In February 2013, while driving near his home in Quakertown on an errand, his truck was broadsided by an 18-wheeler that had gone through a red light at 40 miles per hour. Terry sustained a traumatic brain injury, ten rib fractures, two punctured lungs, a broken arm and other internal injuries. He was in a coma and placed on a ventilator. The trauma physician at the acute-care hospital he was taken to after the accident told his wife, Mae, and daughter, Jennica, to prepare for the worst.
But Mae and Jennica did not give up hope. Terry was transferred to Good Shepherd Specialty Hospital in Bethlehem, a facility that specializes in weaning patients from ventilators. After a bout with pneumonia that nearly derailed his recovery, Terry was successfully weaned from the ventilator and transferred to the Good Shepherd Rehabilitation Hospital in Allentown, where his therapy began in earnest. There, he worked with speech, occupational and physical therapists to learn to swallow, eat, speak and walk again.
When Deborah Kimmel, M.D., told the Musselmans that Terry would be able to go home in just a few weeks, they were skeptical. But Terry began to make rapid progress and soon began trying to play piano again.
“What Good Shepherd accomplished was a miracle,” says Terry. “The positive attitude of all of the therapists and staff who worked with me really helped in my recovery.”
Terry was discharged from the hospital in May as Dr. Kimmel predicted, although he needed a walker for assistance. He began outpatient speech, occupational, physical and vision therapy at Good Shepherd in Allentown and soon was walking on his own. At first plagued by double vision and memory problems due to his traumatic brain injury, he was unable to play the piano like he did before his accident or drive a car.

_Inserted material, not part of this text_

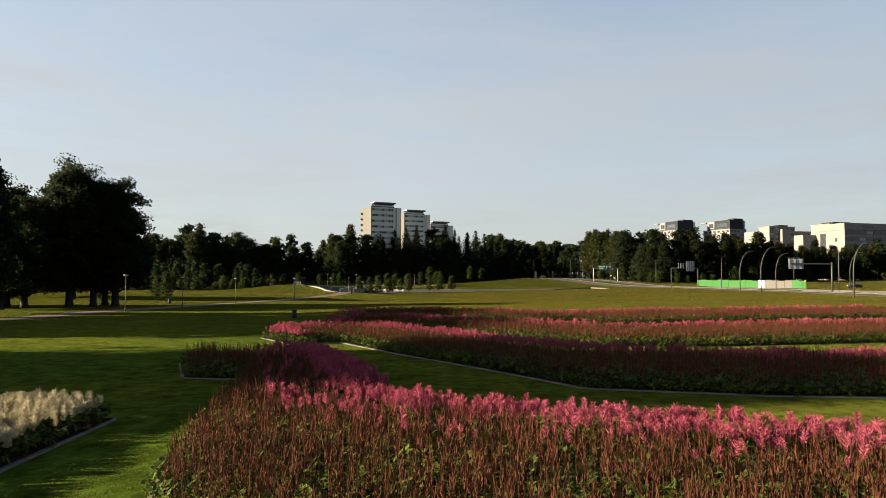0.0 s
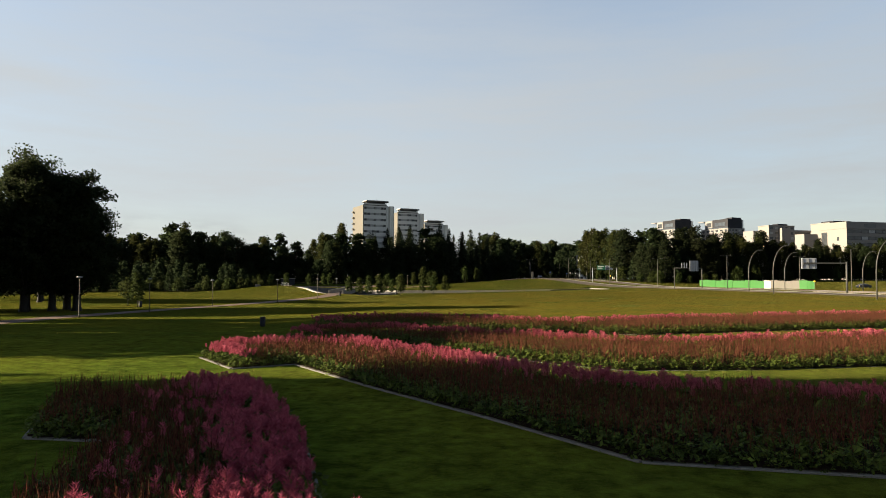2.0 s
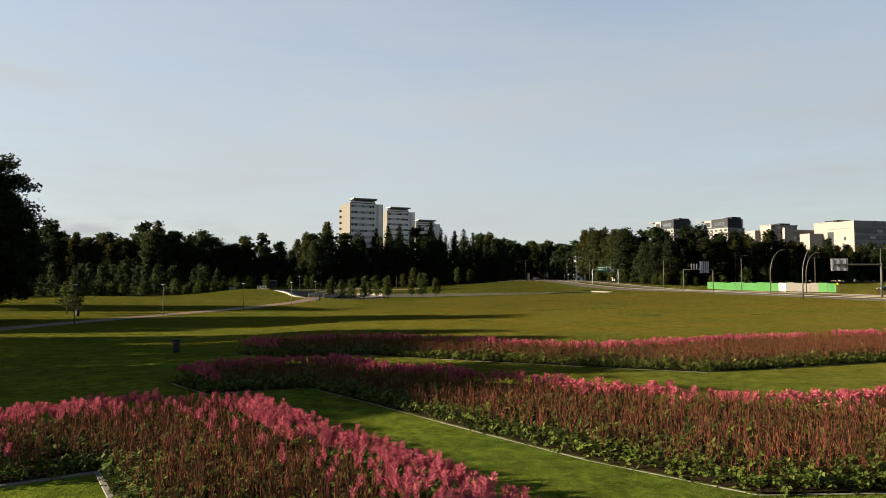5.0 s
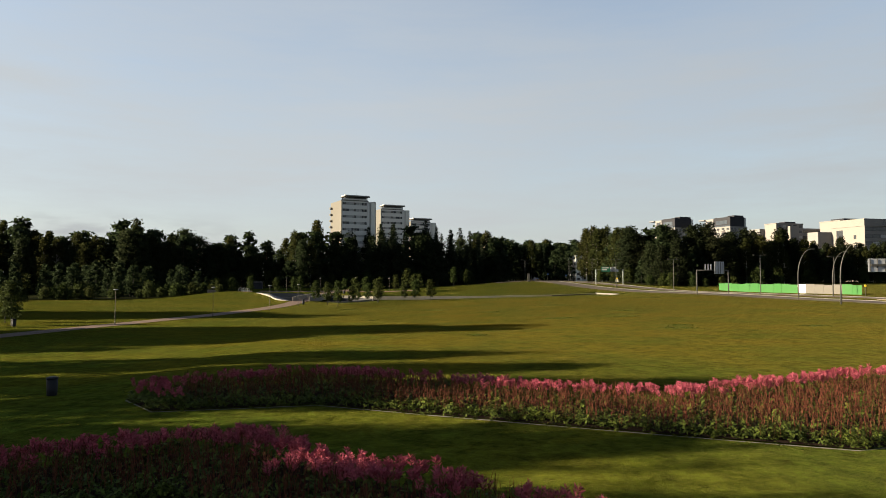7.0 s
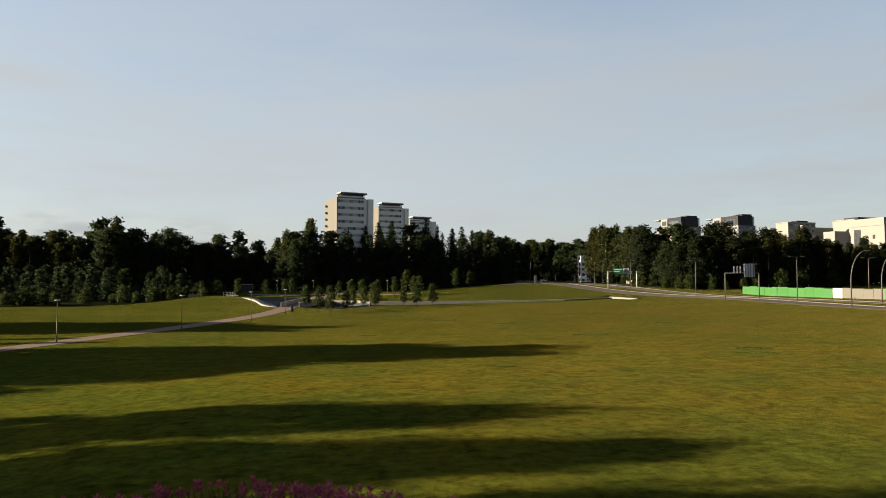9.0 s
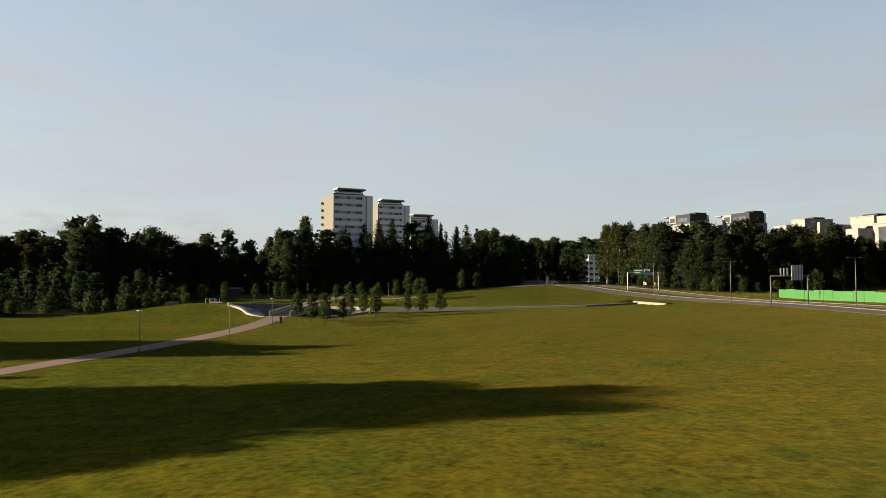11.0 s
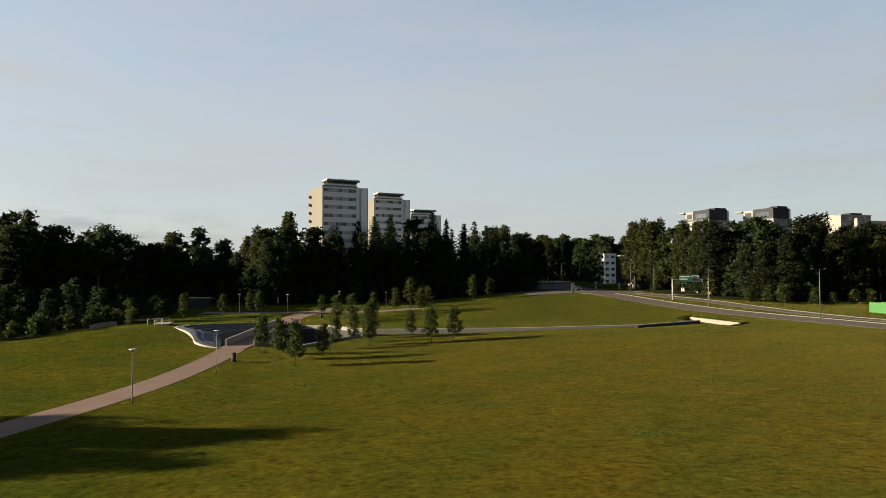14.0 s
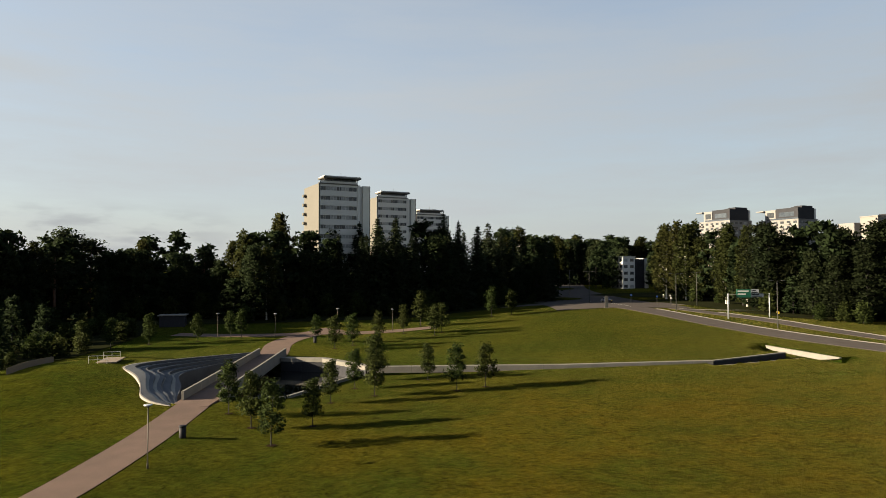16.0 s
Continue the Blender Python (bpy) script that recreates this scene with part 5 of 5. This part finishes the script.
def long_wall(name, line, thick, top, depth, mat, label, category, rise=None):
    """An upright wall along a line of (x, y, base) places, with a height and a footing."""
    w = empty(name, line[0][0], line[0][1], line[0][2])
    tagged(w, label, category)
    ox, oy, oz = line[0]
    for (ax, ay, az), (bx, by, bz) in zip(line, line[1:]):
        d = Vector((bx - ax, by - ay, 0))
        n = max(1, round(d.length / 3.0))
        s = Vector((d.y, -d.x, 0)).normalized() * thick / 2
        for k in range(n):
            t0, t1 = (k + 0.003) / n, (k + 0.997) / n
            vs = []
            for t in (t0, t1):
                p = Vector((ax, ay, az)).lerp(Vector((bx, by, bz)), t) - Vector((ox, oy, oz))
                for e in (-s, s):
                    vs += [p + e + Vector((0, 0, top)), p + e - Vector((0, 0, depth))]
            # vertex order: t0 left top, left low, right top, right low, then t1
            fs = [(0, 2, 6, 4), (0, 4, 5, 1), (2, 3, 7, 6), (0, 1, 3, 2), (4, 6, 7, 5)]
            under(mesh_from("panel", vs, fs, mat), w)
    return w


def build_bridge():
    b = empty("footbridge", -30.4, 202, -0.60)
    tagged(b, "concrete footbridge with solid parapets over a pool", "bridge")
    bm = bmesh.new()
    q = [bm.verts.new(p) for p in ((-2.1, -3.5, 0.0), (2.0, -3.0, 0.0), (1.4, 37.5, 0.3), (-2.8, 37.5, 0.3))]
    low = [bm.verts.new(v.co - Vector((0, 0, 0.6))) for v in q]
    bm.faces.new(q)
    bm.faces.new(low[::-1])
    for i in range(4):
        bm.faces.new((q[i], low[i], low[(i + 1) % 4], q[(i + 1) % 4]))
    part("deck", bm, M_PATH, b, "pinkish gravel bridge deck")
    for x0, x1 in ((-1.85, -2.75), (2.25, 1.5)):
        for k in range(12):
            t0, t1 = k / 12, (k + 1) / 12
            bm = bmesh.new()
            vs = []
            for t in (t0 + 0.001, t1 - 0.001):
                x, y, z = x0 + (x1 - x0) * t, 0.2 + 36.4 * t, 0.3 * t
                for dx in (-0.14, 0.14):
                    vs += [bm.verts.new((x + dx, y, z - 0.7)), bm.verts.new((x + dx, y, z + 1.0))]
            for f in ((0, 1, 3, 2), (4, 6, 7, 5), (0, 4, 5, 1), (2, 3, 7, 6), (1, 5, 7, 3), (0, 2, 6, 4)):
                bm.faces.new([vs[i] for i in f])
            part("parapet_panel", bm, M_CONCRETE, b, "weathered pale parapet panel")


build_bridge()

water = mesh_from("water", [(-31.8, 203.5, -2.2), (-15, 203.5, -2.2), (-15, 234.5, -2.2), (-31.8, 234.5, -2.2)], [(0, 1, 2, 3)], M_WATER)
tagged(water, "dark still pool under the footbridge", "pond", kind="structure")
POOL_LINE = [(-28.4, 233.9, -0.5), (-21.4, 232.0, -0.4), (-13.8, 223.2, -0.35)]
long_wall("pool_wall", POOL_LINE, 1.2, 0.35, 0.25, M_CONCRETE, "pale concrete coping of the pool wall", "wall")
# black stands in for the shade on the pool's inner faces
long_wall("pool_lining", POOL_LINE, 1.1, -0.252, 2.2, M_BLACK_CLAD, "pool lining coloured black for the shade inside", "wall")
long_wall("low_wall", [(-14.0, 222.9, -0.35), (14.2, 223.6, -0.28), (36.0, 224.6, 0.05)], 0.9, 0.3, 0.6, M_CONCRETE, "long low pale concrete wall across the lawn", "wall")
long_wall("pool_edge", [(-27.5, 203.8, -0.95), (-21.6, 205.8, -0.98), (-16.4, 218.8, -1.05), (-14.6, 222.3, -0.9)], 0.35, 0.12, 1.6, M_CONCRETE, "concrete edging round the pool", "wall")
DITCH_LINE = [(36.1, 224.6, 0.05), (50.2, 231.0, 0.35)]
long_wall("ditch_coping", DITCH_LINE, 0.5, 0.3, -0.16, M_CONCRETE, "pale concrete coping of a short ditch in the lawn", "wall")
# the ditch's inner shadow is put in as a black wall colour
long_wall("ditch_wall", DITCH_LINE, 0.4, 0.158, 1.6, M_BLACK_CLAD, "wall of a short ditch in the lawn, coloured black as shade", "wall")
long_wall("ditch_edge", [(36.1, 221.9, -0.05), (50.6, 226.2, 0.3)], 0.3, 0.08, 0.5, M_CONCRETE, "low concrete edge of a short ditch", "wall")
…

A retired principal from Boyertown Senior High School, Terry had enjoyed playing the piano at venues all over the Lehigh Valley, including clubs, restaurants and private parties. He and Mae also own a 54-acre orchard, growing blueberries, grapes and other fruits, and producing 50 gallons of wine a year. The accident put a halt to his performances, and Mae was left taking care of the orchard herself.
But soon Terry recovered his vision, coordination and memory. Playing the piano became part of his therapy, a way to recover his eye/hand coordination. He began working the orchard again with Mae, and in the spring of 2014 he regained his drivers license.
When Terry returns to the stage in December at Christkindlmarkt, it will be with great joy. To be able to share his love of music with the public, especially during the holiday season, is a special triumph, a highlight in his recovery.